## BEGIN Listed records

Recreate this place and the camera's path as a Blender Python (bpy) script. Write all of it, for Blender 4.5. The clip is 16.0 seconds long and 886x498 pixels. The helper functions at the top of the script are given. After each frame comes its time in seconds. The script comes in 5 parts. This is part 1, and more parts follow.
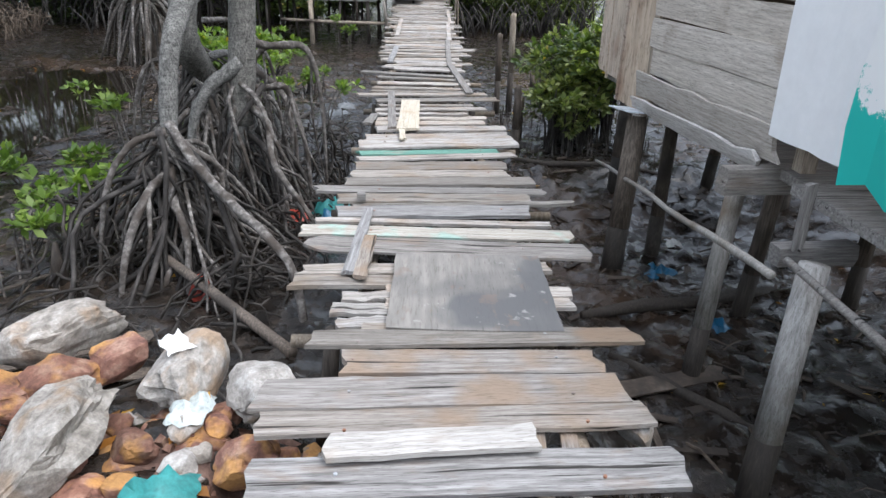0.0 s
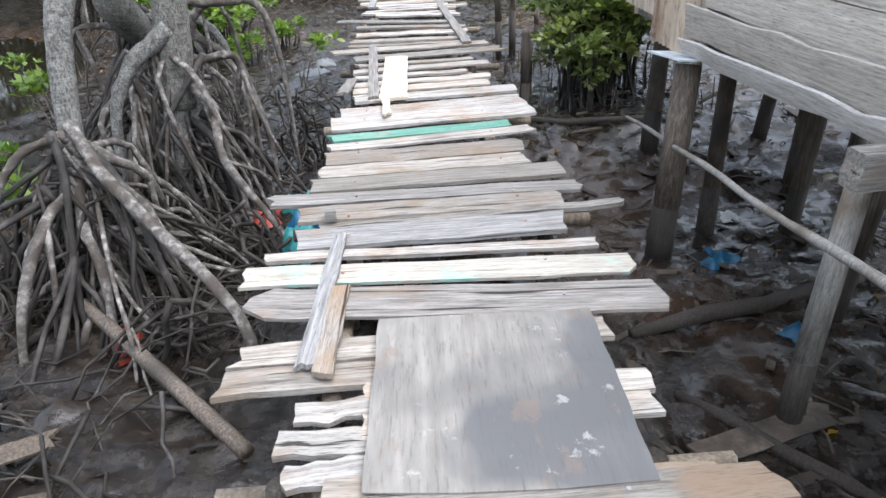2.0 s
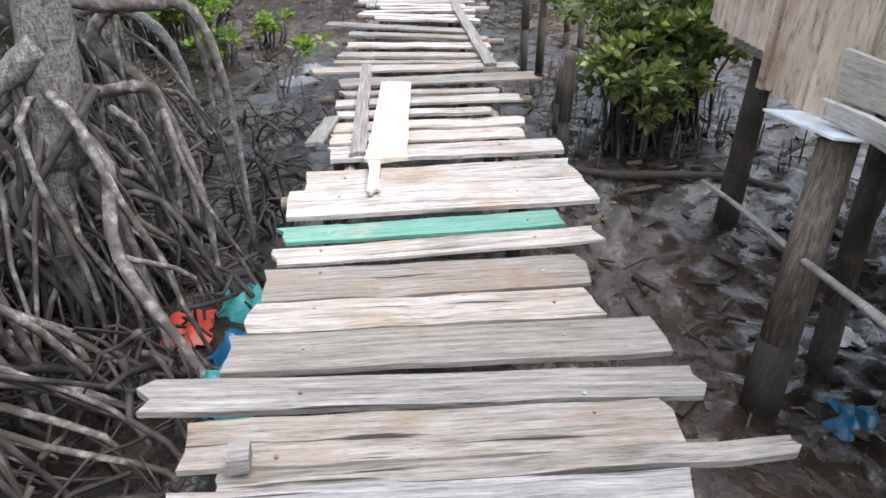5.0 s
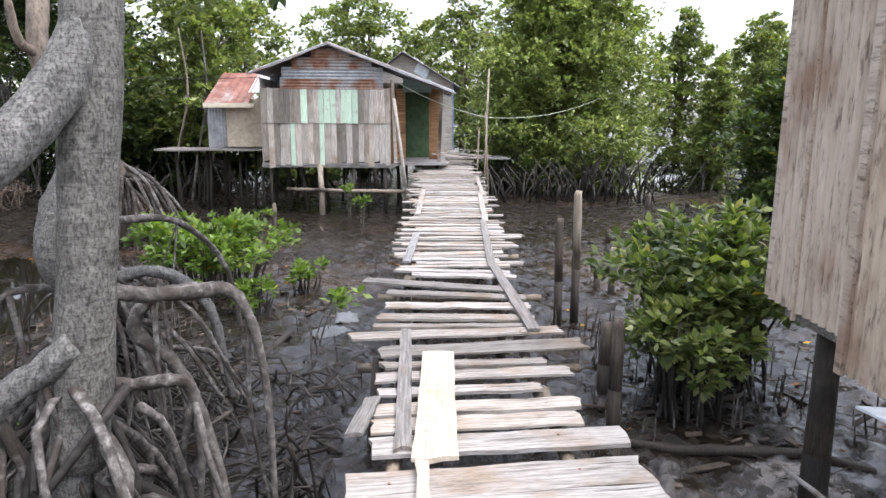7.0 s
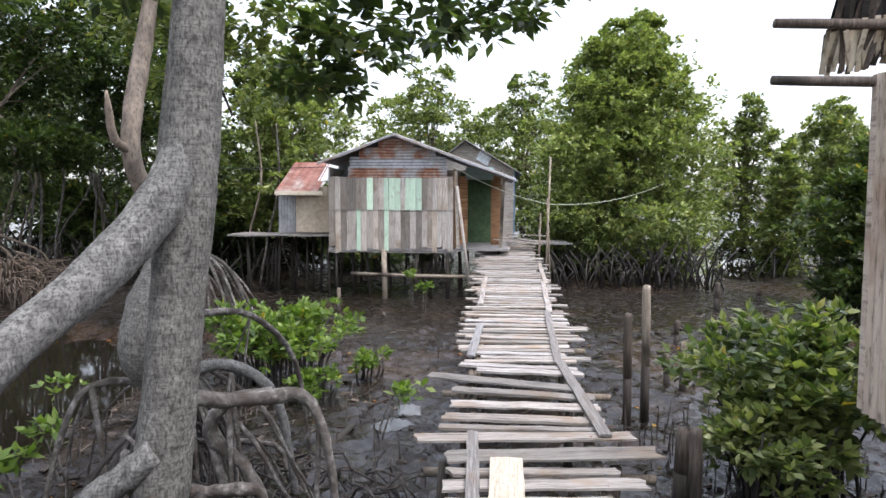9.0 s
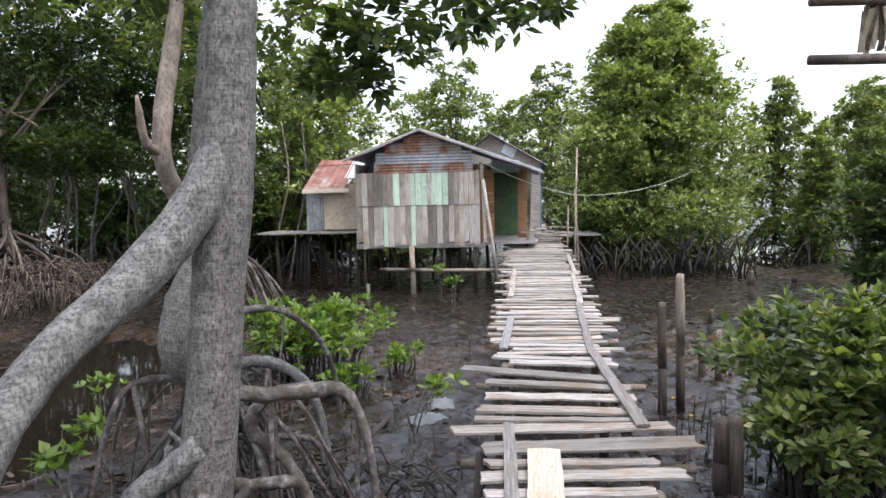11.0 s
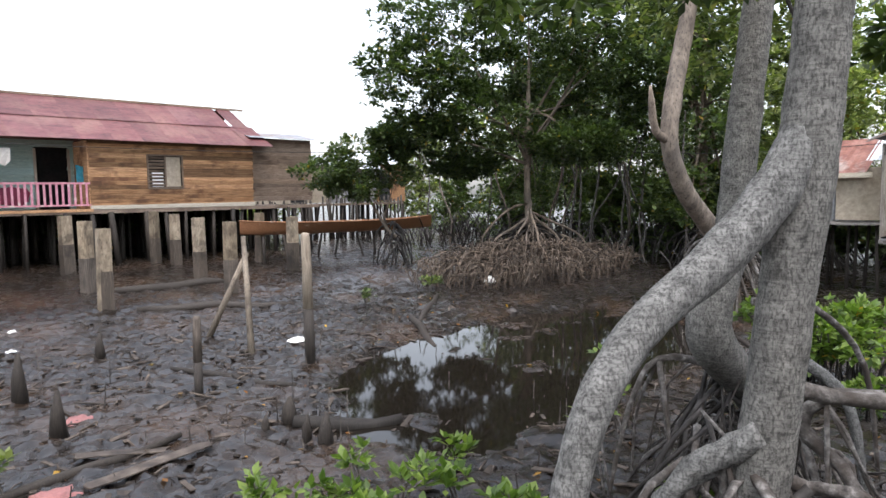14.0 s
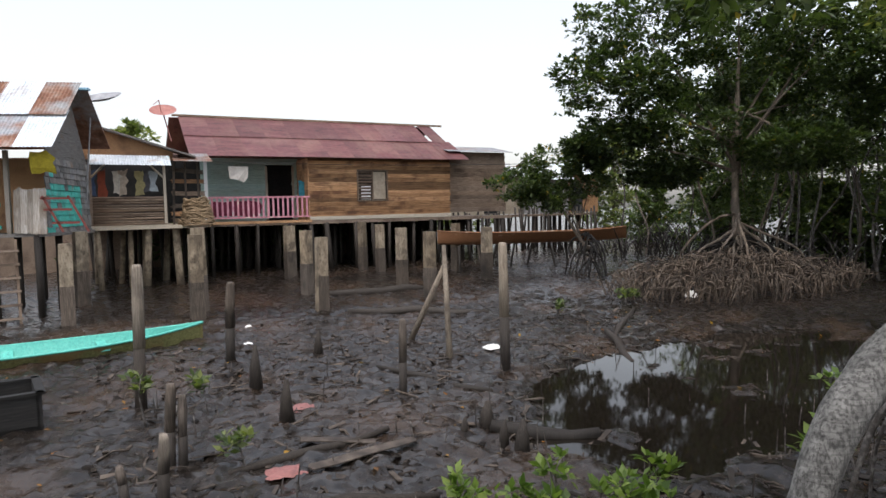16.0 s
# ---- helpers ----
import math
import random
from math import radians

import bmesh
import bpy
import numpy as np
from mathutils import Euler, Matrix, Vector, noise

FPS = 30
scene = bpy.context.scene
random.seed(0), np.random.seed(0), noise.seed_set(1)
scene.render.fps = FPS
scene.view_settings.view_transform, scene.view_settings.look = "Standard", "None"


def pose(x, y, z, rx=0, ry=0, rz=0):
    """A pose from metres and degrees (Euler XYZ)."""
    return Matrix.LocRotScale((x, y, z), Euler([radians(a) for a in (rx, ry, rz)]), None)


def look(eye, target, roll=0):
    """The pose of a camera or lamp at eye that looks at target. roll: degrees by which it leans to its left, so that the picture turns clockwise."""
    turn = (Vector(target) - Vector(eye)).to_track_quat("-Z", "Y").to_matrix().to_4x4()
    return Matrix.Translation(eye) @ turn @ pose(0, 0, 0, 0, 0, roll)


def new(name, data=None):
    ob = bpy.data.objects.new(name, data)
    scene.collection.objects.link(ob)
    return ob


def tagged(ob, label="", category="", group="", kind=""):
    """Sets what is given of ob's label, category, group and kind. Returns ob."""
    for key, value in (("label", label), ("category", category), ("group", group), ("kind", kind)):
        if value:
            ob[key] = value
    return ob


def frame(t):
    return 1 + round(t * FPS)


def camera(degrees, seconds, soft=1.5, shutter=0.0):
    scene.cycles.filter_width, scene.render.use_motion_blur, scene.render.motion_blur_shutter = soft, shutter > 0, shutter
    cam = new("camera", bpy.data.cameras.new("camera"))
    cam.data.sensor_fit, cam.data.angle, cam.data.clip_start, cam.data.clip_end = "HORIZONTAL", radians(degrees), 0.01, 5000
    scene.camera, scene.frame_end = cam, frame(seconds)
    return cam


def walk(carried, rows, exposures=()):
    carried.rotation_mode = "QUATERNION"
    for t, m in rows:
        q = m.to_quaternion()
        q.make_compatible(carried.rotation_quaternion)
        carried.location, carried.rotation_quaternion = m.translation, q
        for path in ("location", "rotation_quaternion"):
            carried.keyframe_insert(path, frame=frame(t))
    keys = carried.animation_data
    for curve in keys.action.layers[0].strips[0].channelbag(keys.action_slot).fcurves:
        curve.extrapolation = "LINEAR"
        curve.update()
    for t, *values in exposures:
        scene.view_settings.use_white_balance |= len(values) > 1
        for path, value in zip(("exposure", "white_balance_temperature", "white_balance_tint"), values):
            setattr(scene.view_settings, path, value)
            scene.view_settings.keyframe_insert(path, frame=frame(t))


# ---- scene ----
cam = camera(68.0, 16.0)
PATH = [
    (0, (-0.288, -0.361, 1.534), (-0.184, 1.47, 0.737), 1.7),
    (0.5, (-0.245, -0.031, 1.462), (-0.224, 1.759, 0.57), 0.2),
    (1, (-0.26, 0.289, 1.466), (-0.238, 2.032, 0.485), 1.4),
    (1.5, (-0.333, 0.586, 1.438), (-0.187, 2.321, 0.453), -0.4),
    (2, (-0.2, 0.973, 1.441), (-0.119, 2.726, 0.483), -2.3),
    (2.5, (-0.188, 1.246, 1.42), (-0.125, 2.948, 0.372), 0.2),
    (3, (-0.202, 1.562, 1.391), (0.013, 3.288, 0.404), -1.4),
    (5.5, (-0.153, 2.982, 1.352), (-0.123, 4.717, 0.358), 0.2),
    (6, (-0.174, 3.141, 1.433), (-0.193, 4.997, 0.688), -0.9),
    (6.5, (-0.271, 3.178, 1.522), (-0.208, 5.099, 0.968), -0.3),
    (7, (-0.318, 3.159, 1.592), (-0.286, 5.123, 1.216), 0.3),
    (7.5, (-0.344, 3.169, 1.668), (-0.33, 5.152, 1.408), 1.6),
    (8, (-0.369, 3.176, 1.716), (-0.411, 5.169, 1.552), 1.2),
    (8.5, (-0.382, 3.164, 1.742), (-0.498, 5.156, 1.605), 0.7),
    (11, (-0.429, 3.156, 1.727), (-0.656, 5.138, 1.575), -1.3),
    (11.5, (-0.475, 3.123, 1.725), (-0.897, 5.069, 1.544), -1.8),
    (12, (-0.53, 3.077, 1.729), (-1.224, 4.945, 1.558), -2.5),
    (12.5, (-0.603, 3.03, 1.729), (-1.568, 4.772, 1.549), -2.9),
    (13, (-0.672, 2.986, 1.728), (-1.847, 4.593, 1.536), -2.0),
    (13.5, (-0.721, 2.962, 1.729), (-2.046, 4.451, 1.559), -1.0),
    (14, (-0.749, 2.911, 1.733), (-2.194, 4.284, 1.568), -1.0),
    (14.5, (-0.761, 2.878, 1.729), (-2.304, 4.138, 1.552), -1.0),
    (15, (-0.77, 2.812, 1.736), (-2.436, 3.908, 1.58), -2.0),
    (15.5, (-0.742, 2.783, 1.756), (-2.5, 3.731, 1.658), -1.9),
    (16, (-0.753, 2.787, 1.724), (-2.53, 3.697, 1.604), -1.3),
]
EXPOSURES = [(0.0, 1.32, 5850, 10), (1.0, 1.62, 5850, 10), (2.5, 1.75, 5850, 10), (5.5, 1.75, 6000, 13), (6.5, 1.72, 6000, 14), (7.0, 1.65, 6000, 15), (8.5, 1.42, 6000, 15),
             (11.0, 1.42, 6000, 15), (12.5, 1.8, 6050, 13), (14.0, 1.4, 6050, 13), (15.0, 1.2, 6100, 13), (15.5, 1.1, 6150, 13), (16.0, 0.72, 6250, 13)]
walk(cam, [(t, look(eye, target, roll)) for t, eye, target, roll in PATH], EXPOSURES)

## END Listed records
## BEGIN Listed records

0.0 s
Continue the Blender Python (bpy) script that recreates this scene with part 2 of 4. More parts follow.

## END Listed records

What you will do
Your task is to give again the lines from the one containing "scene.camera, scene.frame_end = cam, frame(seconds)" to the one containing "scene.view_settings.keyframe_insert(path, frame=frame(t))", both lines included, exactly and without anything added.

Final result
    scene.camera, scene.frame_end = cam, frame(seconds)
    return cam


def walk(carried, rows, exposures=()):
    carried.rotation_mode = "QUATERNION"
    for t, m in rows:
        q = m.to_quaternion()
        q.make_compatible(carried.rotation_quaternion)
        carried.location, carried.rotation_quaternion = m.translation, q
        for path in ("location", "rotation_quaternion"):
            carried.keyframe_insert(path, frame=frame(t))
    keys = carried.animation_data
    for curve in keys.action.layers[0].strips[0].channelbag(keys.action_slot).fcurves:
        curve.extrapolation = "LINEAR"
        curve.update()
    for t, *values in exposures:
        scene.view_settings.use_white_balance |= len(values) > 1
        for path, value in zip(("exposure", "white_balance_temperature", "white_balance_tint"), values):
            setattr(scene.view_settings, path, value)
            scene.view_settings.keyframe_insert(path, frame=frame(t))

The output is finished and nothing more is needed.